MP já criticou a perícia em fevereiro
Quando saiu a perícia em novembro do ano passado, o Ministério Público criticou a análise realizada e ressaltou que beirava a nulidade. O motivo, revelado com mais detalhes agora, é que o perito do Instituto de Criminalística havia cometido erros inadmissíveis, como o uso de sites sem qualidade técnica para embasar a perícia, o que causou algumas impugnações de questões. Depois disso, tanto MP e réus pediram impugnação e esclarecimentos em várias questões.
“Ele inicialmente se fiou em dados que não constavam nos prontuários. Impugnamos isso, ele voltou atrás e corrigiu”, afirmou.
Outro problema encontrado na perícia inicial, impugnada pelo MP, foi um juízo de valor realizado pelo perito ao responder a pergunta de um dos réus. A defesa de um deles questionou se, na aplicação do tratamento, ele percebeu dolo (intenção). O perito havia respondido que não encontrou dolo durante a análise.
“A tese do MP é que a aplicação do medicamento era feita visando a morte dos pacientes. Isso não é objeto de perícia. Falar se agiu com dolo ou não, não é função da perícia. Tem uma pergunta que o perito respondeu num primeiro momento se ele viu dolo, feita por um réu. Ele disse que não. Voltou atrás após nos impugnarmos”, explicou Fernanda.
Retomada das audiências
Até esta segunda-feira (8), não houve novo pedido de esclarecimentos sobre a perícia pelas partes. O MP tem entendido que o processo deverá prosseguir mais rápido, pelo menos até a parte do interrogatório dos réus. O processo ainda está em fase de manifestação após a perícia. Encerrada esta etapa nos próximos dias, o juiz da 2ª Vara do Júri de Curitiba, Daniel Ribeiro Surdi de Avelar, poderá determinar que o perito e o assistente técnico do MP, que é um médico especialista, sejam ouvidos. Após isso, é que a Justiça marcará o interrogatório dos réus. O MP espera que isso aconteça até setembro deste ano. Em seguida, o juiz poderá afirmar se pronunciará os réus a júri ou não.

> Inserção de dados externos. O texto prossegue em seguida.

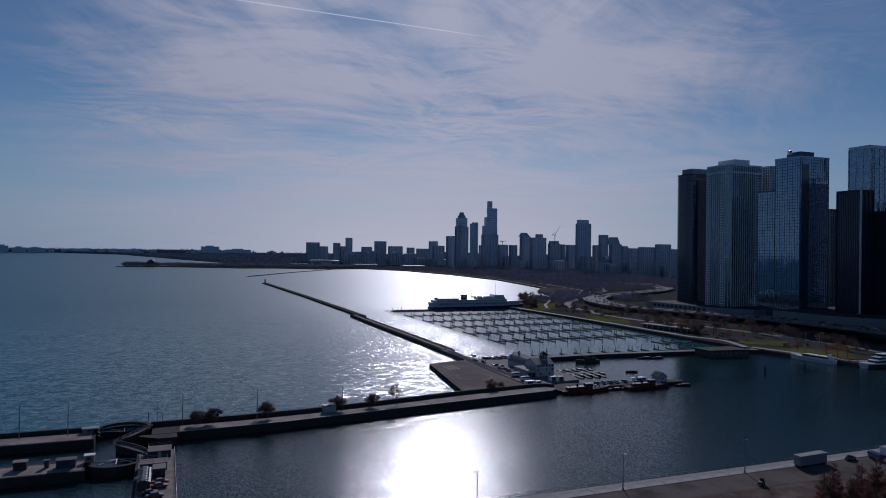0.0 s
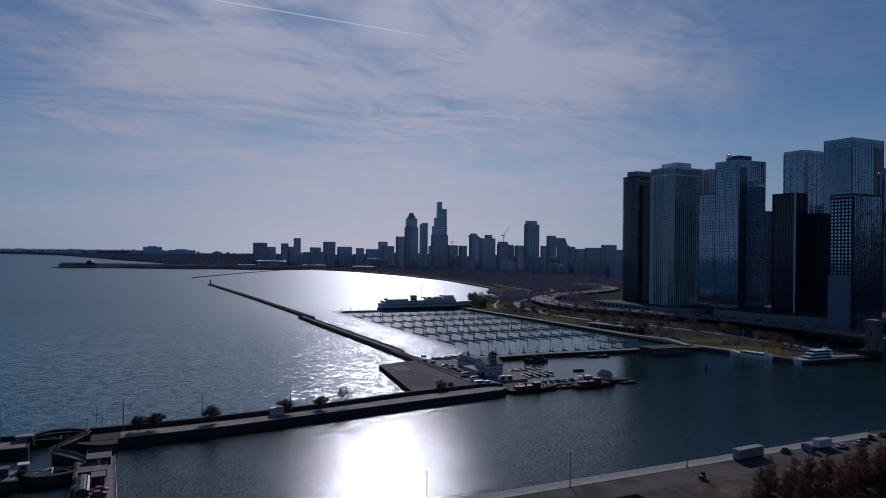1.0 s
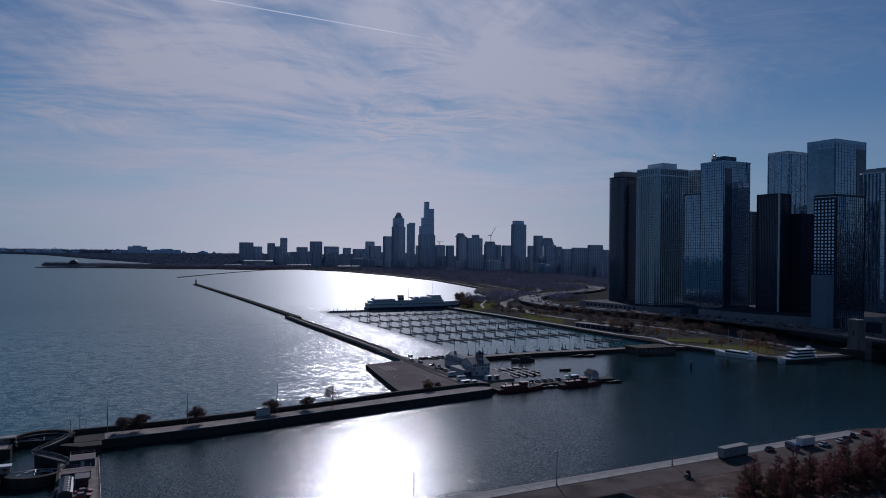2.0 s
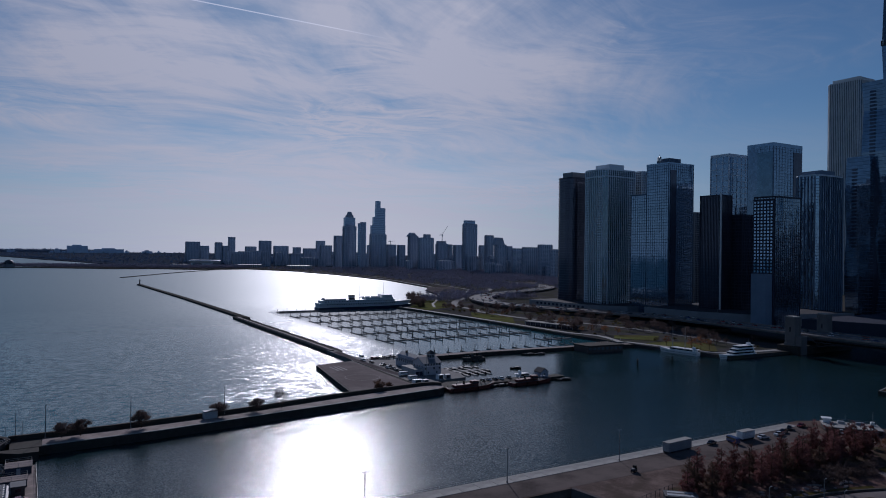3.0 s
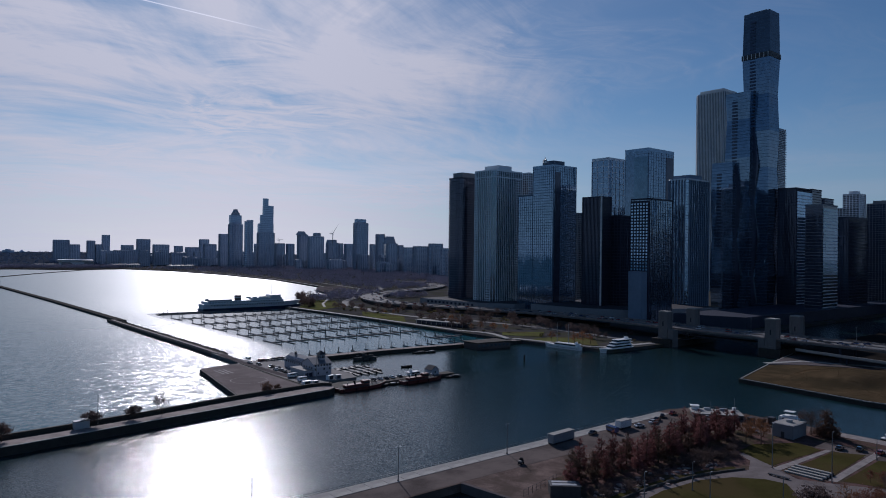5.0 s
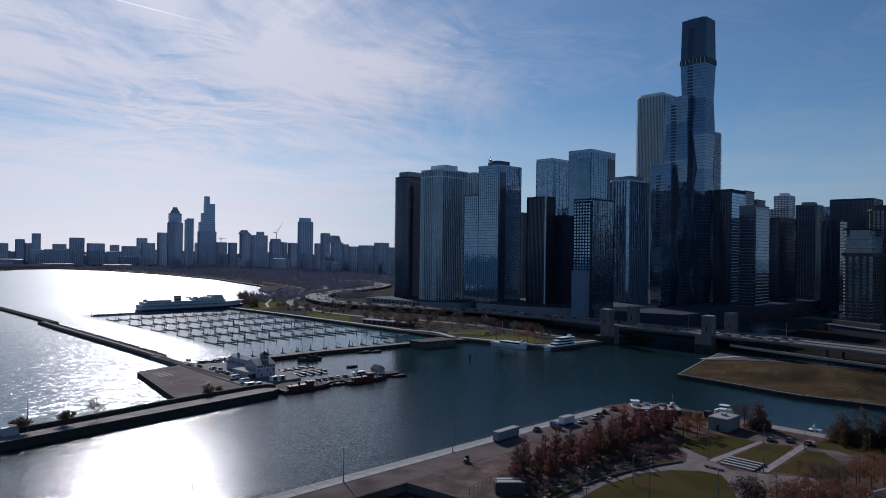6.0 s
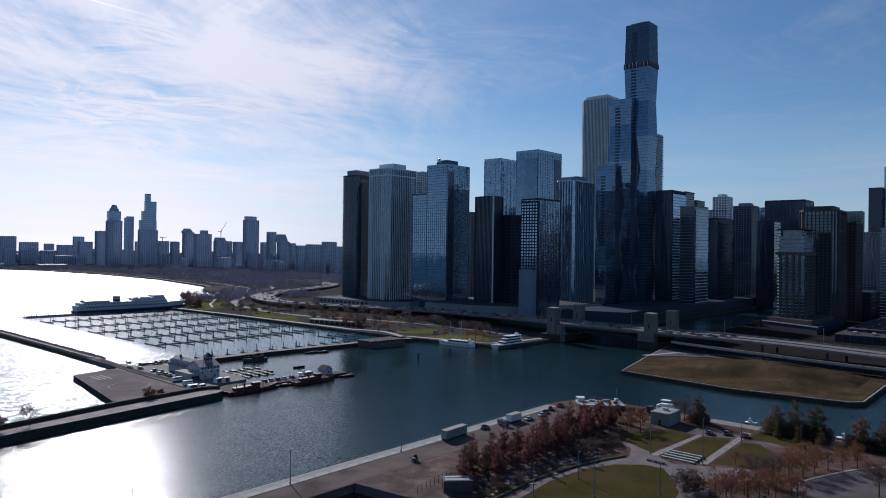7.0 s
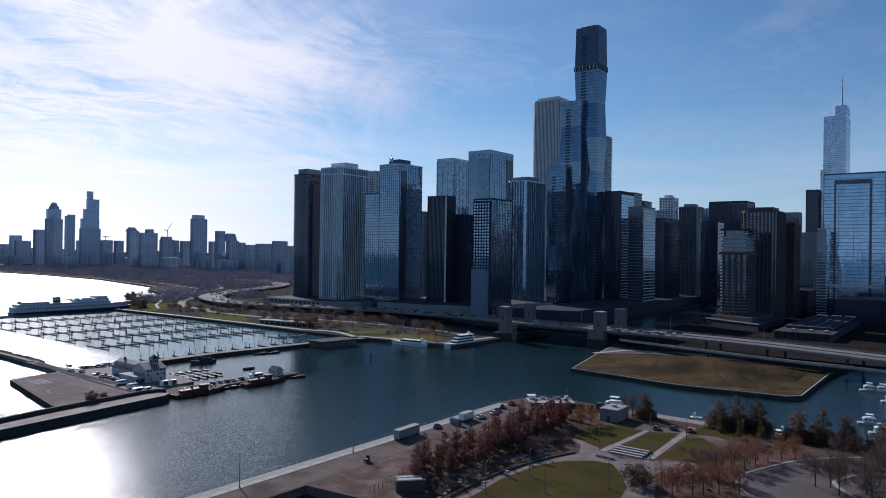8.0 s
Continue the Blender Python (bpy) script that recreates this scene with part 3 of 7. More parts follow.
tower(APT, "dark apartment tower with a square window grid", 1049, 1080, 331, 357, 141, G_DARK, C_GREY, (3.1, 0.5, 0.3), (3.6, 0.5, 0.35), None, [(-0.6, 0.5, -0.6, 0.6, 4)])
tower(OFF, "distant light glass office block", 1728, 1748, 505, 532, 182, G_LIGHT, C_BLUE, (4, 0.5, 0.2), None)
tower(OFF, "low black office block", 962, 990, 275, 297, 114, G_DARK, C_DARK, (3.6, 0.7, 0.2), None)
tower(OFF, "broad dark office building with a sloping roof edge", 1456, 1521, 362, 434, 175, G_DARK, C_DARK, (3.8, 1.0, 0.3), (6.0, 0.8, 0.4), parapet=4)
tower(APT, "brown brick apartment tower with dark balconies", 770, 815, 162, 197, 115, G_GREY, C_BROWN, (3.1, 0.9, 0.3), (3.6, 1.1, 0.5), cut_plan(5), [(-0.7, 0.6, -0.7, 0.7, 4)])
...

Apesar disso, a promotoria fez um alerta. O processo ainda será longo em razão de nunca ter havido no país caso semelhante. “É um processo sem precedentes na história do processo penal brasileiro. Tudo neste processo é difícil, no sentido de que não há precedente. É difícil para as partes, perito e vai ser para o júri”, disse Fernanda.